A veteran of the Korean War, he died in 2014 at the age of 83. (His father reportedly lived to be 104, while his mother died in her 90s.)
The legislation in Washington state was sponsored by Representative Debra Lekanoff, a Democrat, and the only Native American currently serving in the state legislature.
“Billy was a dedicated advocate for equality, justice and environmental protections, and his statue will serve to honour his legacy and as a call to action for all who see it,” she wrote in a Facebook post. “A call to continue the fight for justice and to leave our world a better place for the generations to come.”

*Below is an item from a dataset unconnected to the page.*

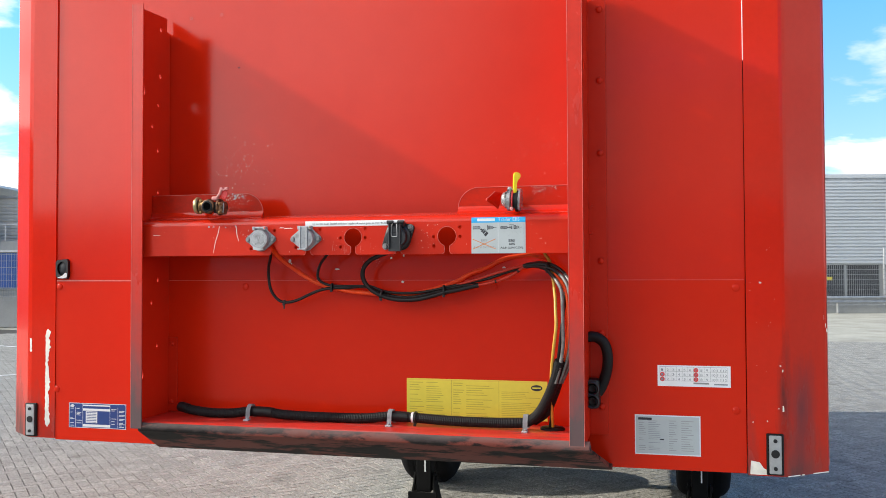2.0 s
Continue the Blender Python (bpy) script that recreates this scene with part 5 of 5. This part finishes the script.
hall = yard(thing("warehouse", "long grey warehouse clad in level-ribbed sheet", "building"))
part("wall", ribbed_wall(2, 90, 39.4, 2.08, 6.02, 0.153, 0.09), clad_grey, hall, "grey ribbed sheet cladding")
part("roof_trim", box(2, 90, 39.30, 39.7, 6.02, 6.19, 0.01), clad_grey, hall)
part("roof", box(2, 90, 39.53, 64, 5.85, 6.0), roof_grey, hall)
part("base_wall", box(2, 90, 39.54, 39.8, 0, 2.08), plinth_mat, hall)
for k in range(14):
    u = 3.0 + k * 3.4
    win = part("window", box(u, u + 3.1, 39.46, 39.53, 0.5, 2.05), dark_glass, hall, "dark ground-floor glazing")
    part("window_frame", box(u + 1.5, u + 1.6, 39.42, 39.455, 0.5, 2.05), rail_grey, win)
    if k in (4, 5):
        part("yellow_notice", box(u + 0.55, u + 0.95, 39.43, 39.455, 1.36, 1.52), film_yellow, win, "small pale yellow notice")


# a plain low hall behind the camera, unseen, added to dim the panel's reflections
reflection_hall = thing("rear_warehouse", "plain grey hall added out of view to dim the panel's reflections", "building")
part("wall", box(-70, 70, -32.3, -32.0, 0, 4.4), rear_wall_mat, reflection_hall)
part("roof", box(-70, 70, -52, -32.0, 4.4, 4.6), roof_grey, reflection_hall)


west_hall = thing("west_warehouse", "plain grey warehouse at the side of the yard", "building")
part("wall", box(-44.3, -44.0, -31.9, 24, 0, 9.0), rear_wall_mat, west_hall)
part("roof", box(-64, -44.0, -31.9, 24, 9.0, 9.2), roof_grey, west_hall)


def mesh_fence(name, label, u0, u1, v, z0, z1, every=3.0, post_z=None, first=None):
    f = yard(thing(name, label, "fence"))
    u = u0 if first is None else first
    while u <= u1 + 0.01:
        part("post", box(u - 0.035, u + 0.035, v - 0.035, v + 0.035, 0, post_z or z1 + 0.05, 0.004), galv, f)
        u += every
    bm = bmesh.new()
    u = u0 + 0.06
    while u < u1:
        box(u, u + 0.009, v - 0.055, v - 0.048, z0, z1, 0, bm)
        u += 0.085
    z = z0
    while z < z1:
        box(u0, u1, v - 0.061, v - 0.055, z, z + 0.012, 0, bm)
        z += 0.22
    tagged(part("wire_mesh", bm, rail_grey, f), "thin welded wires", kind="stuff")
    return f


fence = mesh_fence("mesh_fence", "galvanised wire mesh fence beyond the yard", 6, 46, 37.6, 0.3, 2.1, 3.4, 2.8, 8.8)
guard = yard(thing("guard_rail", "galvanised steel guard rail along the fence", "guard rail"))
wave = [(36.5, 0.42), (36.45, 0.47), (36.5, 0.52), (36.54, 0.57), (36.5, 0.62), (36.45, 0.67), (36.5, 0.72), (36.53, 0.72), (36.57, 0.57), (36.53, 0.42)]
part("rail", extrude_x(wave, 4, 60), rail_grey, guard)
for k in range(14):
    part("post", box(4.5 + 4.0 * k, 4.6 + 4.0 * k, 36.58, 36.72, 0, 0.7, 0.004), rail_grey, guard)
kerb = tagged(yard(link("kerb", box(-12, 60, 36.85, 37.1, -0.05, 0.34, 0.015), plinth_mat)), "low concrete edge wall along the yard", "kerb", kind="structure")

office = yard(thing("white_building", "white ribbed building with a railed upper walkway", "building"))
part("wall", ribbed_wall(-70, -8, 40.0, 0, 5.30, 0.16, 0.03), clad_white, office, "white ribbed sheet cladding")
part("roof_trim", box(-70, -8, 39.9, 40.4, 5.30, 5.42), galv, office)
for k in range(16):
    u = -66 + 3.6 * k
    w = part("window", box(u, u + 1.2, 39.9, 39.965, 3.27, 4.25), dark_glass, office)
    part("window_frame", box(u - 0.05, u + 1.25, 39.87, 39.895, 3.22, 3.27), galv, w)
part("canopy", box(-70, -8, 39.0, 39.9, 2.84, 3.26), plinth_mat, office, "grey canopy band")
part("hand_rail", box(-70, -8, 38.98, 39.02, 4.0, 4.05), galv, office)
for k in range(60):
    part("baluster", box(-69 + k, -68.96 + k, 38.98, 39.02, 3.26, 4.0), galv, office)
annex = yard(thing("grey_building", "taller dark grey building beside the white one", "building"))
part("wall", ribbed_wall(-90, -20.55, 38.6, 0, 5.75, 0.5, 0.02), rear_wall_mat, annex)
part("roof", box(-90, -20.5, 38.5, 52, 5.75, 5.85), galv, annex)
low_wall = yard(thing("low_concrete_wall", "pale low concrete wall at the foot of the tarpaulin fence", "wall"))
part("wall", box(-48, -6, 29.0, 29.25, 0, 1.02, 0.01), plinth_mat, low_wall)
cover = yard(thing("blue_tarpaulin_fence", "blue tarpaulin hung on a yard fence", "fence"))
for k in range(16):
    part("panel", box(-46 + 2.5 * k, -46 + 2.5 * k + 2.46, 29.4, 29.43, 1.3, 2.5), banner_blue, cover, "blue tarpaulin panel")
    part("post", box(-46 + 2.5 * k - 0.03, -46 + 2.5 * k + 0.03, 29.44, 29.5, 0, 2.6), galv, cover)
part("top_pipe", box(-46, -6, 29.33, 29.39, 2.54, 2.60), galv, cover)
mesh_fence("mesh_fence", "galvanised wire mesh fence before the blue tarpaulin", -44, -7.0, 28.8, 0.9, 2.5)

# painted lines and a steel strip on the yard, seen past the corner
for pts in (((-11.2, 10.2), (-10.4, 10.75)), ((-16.2, 16.3), (-13.4, 15.5))):
    (xa, ya), (xb_, yb_) = pts
    d = Vector((xb_ - xa, yb_ - ya, 0)).normalized()
    nrm = Vector((-d.y, d.x, 0)) * 0.05
    a, b = Vector((xa, ya, 0)) - d * 6, Vector((xb_, yb_, 0)) + d * 1.2
    bm = bmesh.new()
    bm.faces.new([bm.verts.new(p + Vector((0, 0, 0.0045))) for p in (a - nrm, b - nrm, b + nrm, a + nrm)])
    tagged(link("road_marking", bm, white_film), "white painted line on the paving", "road marking", kind="structure")

# ---- concrete pavers, herringbone at 45 degrees ----
pavement = tagged(new("paving"), "grey concrete pavers laid in herringbone", "paving", kind="structure")
for outline in (((-6.45, -6.0), (6.45, -6.0), (6.45, 5.0), (-6.45, 5.0)), ((-6.4, 5.0), (5.35, 5.0), (15.55, 21.45), (-22.5, 21.45))):
    bm = bmesh.new()
    bm.faces.new([bm.verts.new((x, y, -0.007)) for x, y in outline])
    link("joint_sand", bm, sand_mat, pavement, "dark sand in the joints")
W, GAP, TH = 0.098, 0.0042, 0.012
C45 = math.sqrt(0.5)


def paver_boxes():
    n = 205
    for i in range(-n, n):
        for j in range(-n, n):
            k = (i - j) % 4
            if k not in (0, 3):
                continue
            du, dv = (2, 1) if k == 0 else (1, 2)
            cu, cv = (i + du / 2) * W, (j + dv / 2) * W
            x, y = C45 * (cu - cv), 9.5 + C45 * (cu + cv)
            if not (1.2 < y < 21.5 and -0.98 * (y + 2.4) < x - 0.8 < 0.62 * (y + 2.4)) and not (-6.0 < y < 5.0 and abs(x) < 6.5):
                continue
            yield k, x, y


def paver_mesh(du, dv):
    a, b, c = du * W / 2 - GAP, dv * W / 2 - GAP, 0.0016
    pts = [(sx * a, sy * b, -TH) for sx, sy in ((-1, -1), (1, -1), (1, 1), (-1, 1))]
    pts += [(sx * a, sy * b, -c) for sx, sy in ((-1, -1), (1, -1), (1, 1), (-1, 1))]
    pts += [(sx * (a - c), sy * (b - c), 0) for sx, sy in ((-1, -1), (1, -1), (1, 1), (-1, 1))]
    r = [(C45 * (x - y), C45 * (x + y), z) for x, y, z in pts]
    f = [(8, 9, 10, 11)]
    for base in (0, 4):
        f += [(base + q, base + (q + 1) % 4, base + 4 + (q + 1) % 4, base + 4 + q) for q in range(4)]
    return r, f


shapes = {0: paver_mesh(2, 1), 3: paver_mesh(1, 2)}
near, far_v, far_f = [], [], []
for k, x, y in paver_boxes():
    lift_z = 0.0012 * noise.noise(Vector((x * 3, y * 3, 0))) + 0.0008 * noise.noise(Vector((x * 31, y * 31, 5)))
    if len(near) < 300 and -3.4 < x < -0.9 and 3.0 < y < 5.6:
        near.append((k, x, y, lift_z))
        continue
    pts, faces = shapes[k]
    base = len(far_v)
    tx, ty = 0.01 * noise.noise(Vector((x * 17, y * 17, 2))), 0.01 * noise.noise(Vector((x * 17, y * 17, 8)))
    far_v += [(x + px, y + py, lift_z + pz + px * tx + py * ty) for px, py, pz in pts]
    far_f += [tuple(base + q for q in f) for f in faces]
me = bpy.data.meshes.new("pavers")
me.from_pydata(far_v, [], far_f)
me.materials.append(paver_mat)
far_pavers = tagged(new("pavers", me), "grey herringbone pavers", kind="stuff")
far_pavers.parent = pavement
for k in shapes:
    me = bpy.data.meshes.new("paver")
    me.from_pydata(shapes[k][0], [], shapes[k][1])
    me.materials.append(paver_mat)
    shapes[k] = me
for k, x, y, z in near:
    ob = new("paver", shapes[k])
    ob.location, ob.parent = (x, y, z), pavement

Monday’s vote was an emotional affair by all accounts, perhaps because the move was passed with such bipartisan support.
“This is really an emotional moment,” state senator Sam Hunt said on the floor of the chamber, according to the News Tribune. “Billy Frank was a longtime friend of many of us, and a hero for many of us in the state of Washington and the country.”
Governor Jay Inslee now has to sign the legislation into law, write to the National Statuary Hall Collection of the plan, and liaise with the estate of Whitman over the return of that statue.
He will surely wish to honour someone whom Barack Obama pointed out had repeatedly put the well-being of the tribal communities of the Pacific Northwest, ahead of his own.
“Billy was arrested more than 50 times in his fight to protect tribal fishing rights and save the salmon that had fed his family for generations. He was spat on, shot at, chased and clubbed and cast as an outlaw,” Obama said in a 2015 ceremony at the White House to posthumously award the medal of freedom.
“But Billy kept fighting. Because he knew he was right. And in 1974, a federal judge agreed, honouring the promises made to Northwest tribes more than a century before.”